Проповеднический «перекос» в ораторике – беда не только говорящих, но и слушающих. Речь проповедника и речь оратора выслушивается по-разному. Речь политического оратора, воспринятая как проповедь, некритична, «закрывает уши», не позволяет выслушать другую сторону. Все это превращает политический дискурс в клубы по интересам, где каждая сторона все глубже и глубже погружается в разбор собственной позиции, игнорируя реальность существования других сторон, а значит, игнорируя саму действительность. Такое «вслушивание в себя» можно продлять до бесконечности. На деле это означает утрату чувства реальности и информативности речи.

В школьном преподавании литературы, на которое традиционно ложится воспитательная функция, как в зеркале отразилось отсутствие общего идейного знаменателя. Дело не в том, что одни писатели «за левых», а другие «за правых», а в том, что совершенно не показано, что их объединяет и на чем можно строить единое общественное здание. Характерно, что даже споры и рассуждения о социальном примирении не вели к поискам общего знаменателя. Примирение мыслилось как эклектическое соединение несоединимого.

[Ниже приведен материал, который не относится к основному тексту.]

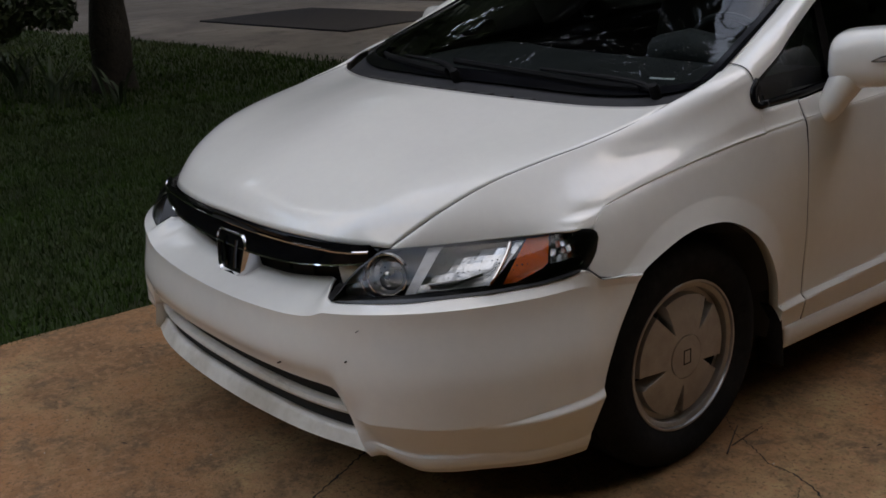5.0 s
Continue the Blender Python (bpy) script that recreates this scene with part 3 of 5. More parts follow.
# windshield, with its black border, and the cowl under it
WS_LOW = [(0, -0.11, 0.990), (0.25, -0.068, 0.983), (0.5, 0.018, 0.966), (0.66, 0.085, 0.970), (0.736, 0.150, 0.985)]
ws_side = curve([(0.736, 0.150, 0.985), (0.742, 0.220, 1.011), (0.728, 0.305, 1.045), (0.690, 0.512, 1.128), (0.648, 0.750, 1.229), (0.615, 0.965, 1.330), (0.604, 1.006, 1.358)], 40)
ws_mid = curve([(0, -0.11, 0.990), (0, 0.12, 1.100), (0, 0.37, 1.210), (0, 0.61, 1.305), (0, 0.87, 1.394)], 40)
pane = coons(half_curve(WS_LOW, 40), half_curve(WS_TOP, 40), ws_mid, ws_side, wu=lambda u: u**2.2)
screen = part("windshield", Shape().sheet(pane, (0, -1, 1)).mirrored(), WINDSHIELD, car, "raked windshield with raindrops")
border = Shape()
lift = np.array([0, -0.0015, 0.002])
inset = pane[:, -2:] + lift
border.sheet(inset, (0, -1, 1))
border.sheet(pane[-2:] + lift, (0, -1, 1))
border.sheet(pane[:3] + lift, (0, -1, 1))
border.sheet(np.array([ws_side + np.array([0.0, -0.001, 0.001]), ws_side + np.array([0.018, -0.004, 0.001])]), (0.5, -1, 1))
border.mirrored()
part("windshield_border", border, GLOSS, screen, "black printed border", weld=0)
cowl = Shape()
low, rear = half_curve(WS_LOW, 60), half_curve(HOOD_REAR, 60)
mid_c = (low + rear) / 2 - np.array([0, 0, 0.016])
rear_in = rear - np.array([0, 0.0, 0.020])
cowl.sheet(np.array([rear_in - np.array([0, 0.02, 0.01]), rear_in + np.array([0, 0.015, -0.004]), mid_c, low - np.array([0, 0.012, 0.010]), low + np.array([0, 0.03, 0.004])]), (0, -0.5, 1)).mirrored()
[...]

Эта пагубная традиция сохраняется и в современной отечественной традиции преподавания предметов гуманитарного цикла. Отсутствие возможности изучать всё разнообразие функциональных стилей словесности и практиковаться в искусстве речи сильно тормозит развитие речевой культуры общества «наша сегодняшняя школа учит не столько писать, сколько читать». Преподаватели-филологи из школьников и студентов стараются сделать активных читателей, но не писателей и тем более ораторов. Но ведь филология изучает не только беллетристку. Кроме того, образовательные программы наряду с подлинной классикой предлагают школьникам и студентам, не сформировавшим художественный вкус, авторов, которые мало чем привлекательны и ценны для словесности. Они не пригодятся в будущем как образцы активного владения русским языком. Но вот такие необходимые в этом плане речи адвокатов, политиков, историков, филологов остаются вне зоны внимания педагогов и учеников. Постепенное введение риторики как предмета для изучения в гимназиях, лицеях, колледжах и институтах – это первый шаг к повышению уровня речевых навыков молодежи.